Exercise: Repeat, exactly and in full, the lines of the listing below, but without any pictures.

=-=-=-=-=

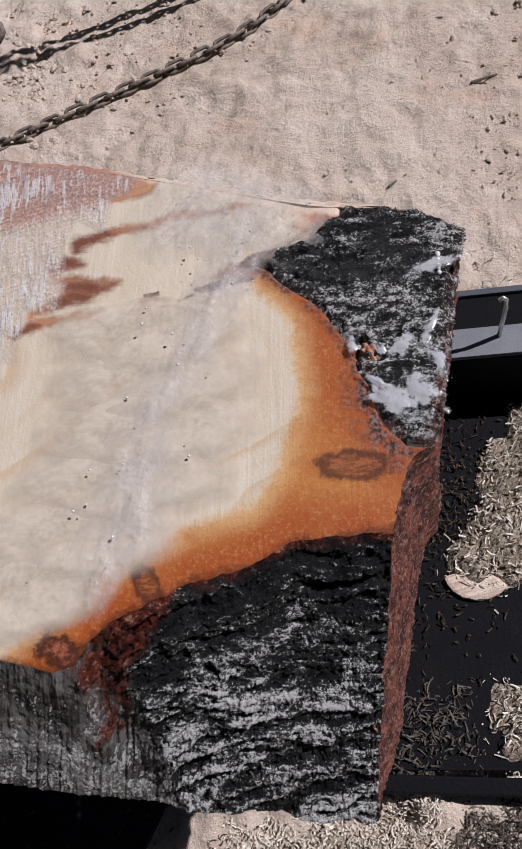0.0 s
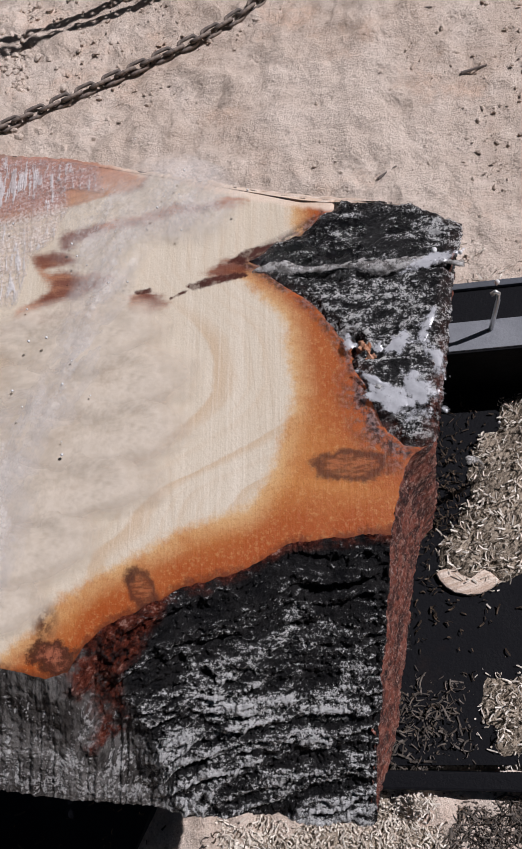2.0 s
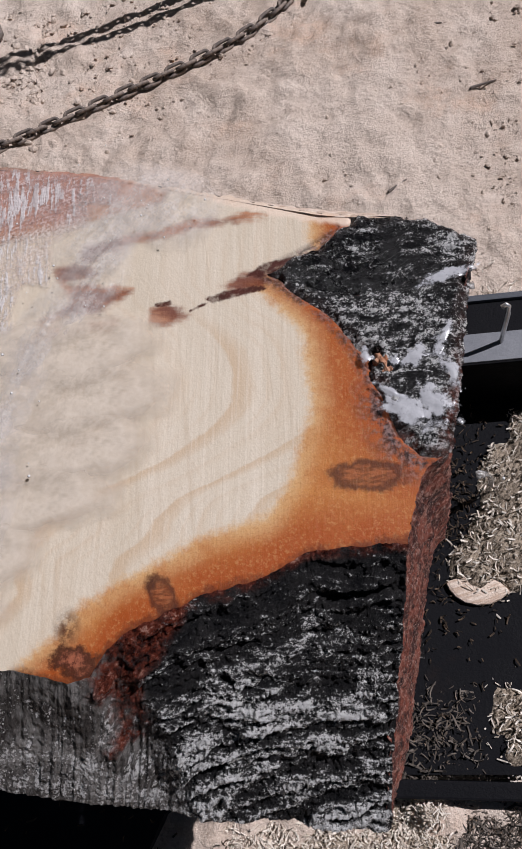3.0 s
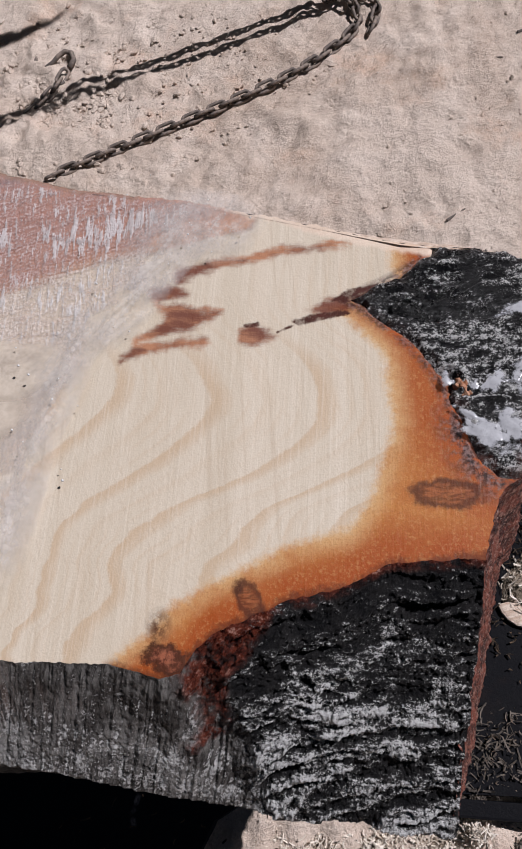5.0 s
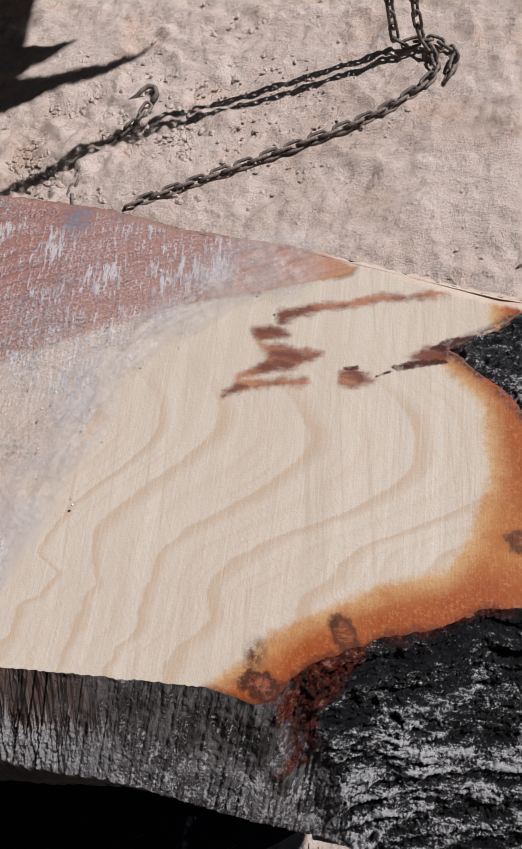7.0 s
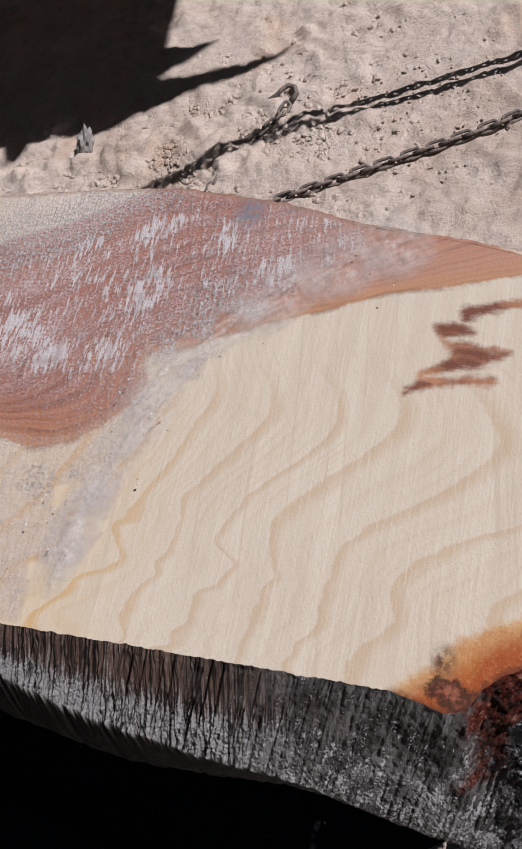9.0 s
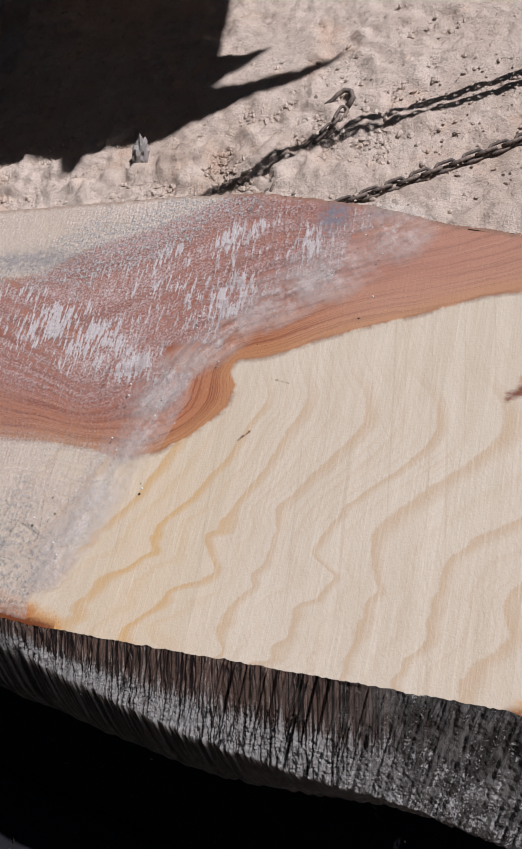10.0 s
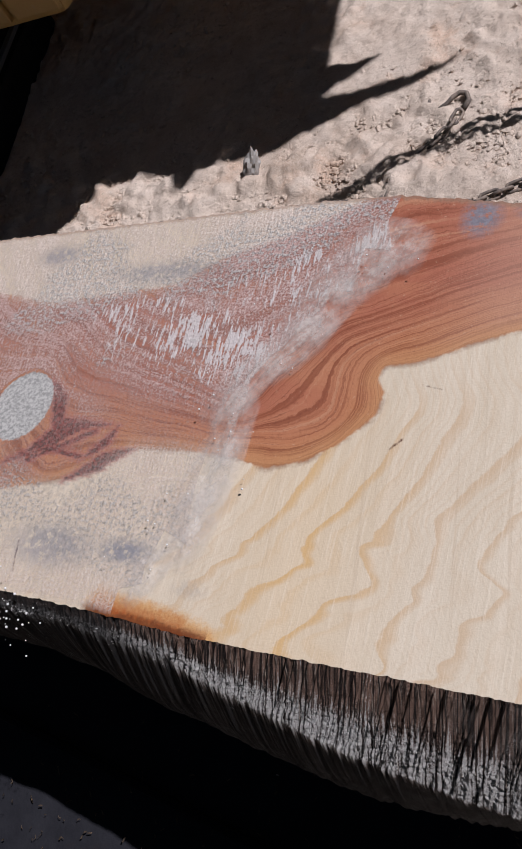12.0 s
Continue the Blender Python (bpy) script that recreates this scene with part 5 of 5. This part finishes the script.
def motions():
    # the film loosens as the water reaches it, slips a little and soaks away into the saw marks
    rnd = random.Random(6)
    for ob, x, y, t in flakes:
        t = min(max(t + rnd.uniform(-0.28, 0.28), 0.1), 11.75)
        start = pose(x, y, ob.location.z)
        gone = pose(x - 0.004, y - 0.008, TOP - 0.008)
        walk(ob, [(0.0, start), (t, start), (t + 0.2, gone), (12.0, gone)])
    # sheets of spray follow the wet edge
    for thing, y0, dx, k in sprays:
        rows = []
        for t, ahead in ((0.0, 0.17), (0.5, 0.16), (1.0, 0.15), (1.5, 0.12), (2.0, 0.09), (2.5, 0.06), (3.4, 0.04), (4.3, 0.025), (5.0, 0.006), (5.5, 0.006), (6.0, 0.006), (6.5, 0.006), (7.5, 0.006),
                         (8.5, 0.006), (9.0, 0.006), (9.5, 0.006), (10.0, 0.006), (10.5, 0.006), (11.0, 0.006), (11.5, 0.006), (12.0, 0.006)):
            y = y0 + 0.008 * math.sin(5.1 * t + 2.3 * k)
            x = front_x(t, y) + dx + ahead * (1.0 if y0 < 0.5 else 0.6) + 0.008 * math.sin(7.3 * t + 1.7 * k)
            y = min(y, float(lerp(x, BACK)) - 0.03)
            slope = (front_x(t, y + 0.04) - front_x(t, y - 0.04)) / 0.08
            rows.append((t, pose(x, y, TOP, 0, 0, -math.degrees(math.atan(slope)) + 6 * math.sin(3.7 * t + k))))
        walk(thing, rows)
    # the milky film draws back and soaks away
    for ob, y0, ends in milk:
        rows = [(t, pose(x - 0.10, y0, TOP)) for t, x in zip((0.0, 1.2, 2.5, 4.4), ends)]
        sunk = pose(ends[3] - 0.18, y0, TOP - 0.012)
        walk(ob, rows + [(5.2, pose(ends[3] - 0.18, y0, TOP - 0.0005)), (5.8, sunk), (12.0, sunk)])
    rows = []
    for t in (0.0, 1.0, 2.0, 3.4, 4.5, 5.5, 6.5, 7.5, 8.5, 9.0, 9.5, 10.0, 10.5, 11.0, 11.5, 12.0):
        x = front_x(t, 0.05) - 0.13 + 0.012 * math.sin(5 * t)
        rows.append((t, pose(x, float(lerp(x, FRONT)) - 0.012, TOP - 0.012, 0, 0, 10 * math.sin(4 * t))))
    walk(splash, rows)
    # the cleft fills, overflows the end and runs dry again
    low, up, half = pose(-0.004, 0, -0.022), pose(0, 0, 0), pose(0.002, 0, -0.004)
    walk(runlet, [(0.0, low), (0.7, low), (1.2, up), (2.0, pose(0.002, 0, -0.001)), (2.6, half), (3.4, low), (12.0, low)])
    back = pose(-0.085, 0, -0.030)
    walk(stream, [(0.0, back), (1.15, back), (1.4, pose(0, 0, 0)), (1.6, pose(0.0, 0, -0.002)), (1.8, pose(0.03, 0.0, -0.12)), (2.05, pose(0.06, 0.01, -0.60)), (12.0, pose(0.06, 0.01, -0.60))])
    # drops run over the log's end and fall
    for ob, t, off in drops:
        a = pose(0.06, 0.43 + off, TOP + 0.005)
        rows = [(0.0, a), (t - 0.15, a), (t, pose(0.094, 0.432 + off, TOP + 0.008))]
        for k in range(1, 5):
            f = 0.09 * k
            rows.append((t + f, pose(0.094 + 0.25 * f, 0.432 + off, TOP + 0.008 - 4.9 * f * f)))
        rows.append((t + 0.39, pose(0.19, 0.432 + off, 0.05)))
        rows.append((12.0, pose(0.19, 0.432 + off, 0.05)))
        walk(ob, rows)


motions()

=-=-=-=-=

Solution:
0.0 s
2.0 s
3.0 s
5.0 s
7.0 s
9.0 s
10.0 s
12.0 s
Continue the Blender Python (bpy) script that recreates this scene with part 5 of 5. This part finishes the script.
def motions():
    # the film loosens as the water reaches it, slips a little and soaks away into the saw marks
    rnd = random.Random(6)
    for ob, x, y, t in flakes:
        t = min(max(t + rnd.uniform(-0.28, 0.28), 0.1), 11.75)
        start = pose(x, y, ob.location.z)
        gone = pose(x - 0.004, y - 0.008, TOP - 0.008)
        walk(ob, [(0.0, start), (t, start), (t + 0.2, gone), (12.0, gone)])
    # sheets of spray follow the wet edge
    for thing, y0, dx, k in sprays:
        rows = []
        for t, ahead in ((0.0, 0.17), (0.5, 0.16), (1.0, 0.15), (1.5, 0.12), (2.0, 0.09), (2.5, 0.06), (3.4, 0.04), (4.3, 0.025), (5.0, 0.006), (5.5, 0.006), (6.0, 0.006), (6.5, 0.006), (7.5, 0.006),
                         (8.5, 0.006), (9.0, 0.006), (9.5, 0.006), (10.0, 0.006), (10.5, 0.006), (11.0, 0.006), (11.5, 0.006), (12.0, 0.006)):
            y = y0 + 0.008 * math.sin(5.1 * t + 2.3 * k)
            x = front_x(t, y) + dx + ahead * (1.0 if y0 < 0.5 else 0.6) + 0.008 * math.sin(7.3 * t + 1.7 * k)
            y = min(y, float(lerp(x, BACK)) - 0.03)
            slope = (front_x(t, y + 0.04) - front_x(t, y - 0.04)) / 0.08
            rows.append((t, pose(x, y, TOP, 0, 0, -math.degrees(math.atan(slope)) + 6 * math.sin(3.7 * t + k))))
        walk(thing, rows)
    # the milky film draws back and soaks away
    for ob, y0, ends in milk:
        rows = [(t, pose(x - 0.10, y0, TOP)) for t, x in zip((0.0, 1.2, 2.5, 4.4), ends)]
        sunk = pose(ends[3] - 0.18, y0, TOP - 0.012)
        walk(ob, rows + [(5.2, pose(ends[3] - 0.18, y0, TOP - 0.0005)), (5.8, sunk), (12.0, sunk)])
    rows = []
    for t in (0.0, 1.0, 2.0, 3.4, 4.5, 5.5, 6.5, 7.5, 8.5, 9.0, 9.5, 10.0, 10.5, 11.0, 11.5, 12.0):
        x = front_x(t, 0.05) - 0.13 + 0.012 * math.sin(5 * t)
        rows.append((t, pose(x, float(lerp(x, FRONT)) - 0.012, TOP - 0.012, 0, 0, 10 * math.sin(4 * t))))
    walk(splash, rows)
    # the cleft fills, overflows the end and runs dry again
    low, up, half = pose(-0.004, 0, -0.022), pose(0, 0, 0), pose(0.002, 0, -0.004)
    walk(runlet, [(0.0, low), (0.7, low), (1.2, up), (2.0, pose(0.002, 0, -0.001)), (2.6, half), (3.4, low), (12.0, low)])
    back = pose(-0.085, 0, -0.030)
    walk(stream, [(0.0, back), (1.15, back), (1.4, pose(0, 0, 0)), (1.6, pose(0.0, 0, -0.002)), (1.8, pose(0.03, 0.0, -0.12)), (2.05, pose(0.06, 0.01, -0.60)), (12.0, pose(0.06, 0.01, -0.60))])
    # drops run over the log's end and fall
    for ob, t, off in drops:
        a = pose(0.06, 0.43 + off, TOP + 0.005)
        rows = [(0.0, a), (t - 0.15, a), (t, pose(0.094, 0.432 + off, TOP + 0.008))]
        for k in range(1, 5):
            f = 0.09 * k
            rows.append((t + f, pose(0.094 + 0.25 * f, 0.432 + off, TOP + 0.008 - 4.9 * f * f)))
        rows.append((t + 0.39, pose(0.19, 0.432 + off, 0.05)))
        rows.append((12.0, pose(0.19, 0.432 + off, 0.05)))
        walk(ob, rows)


motions()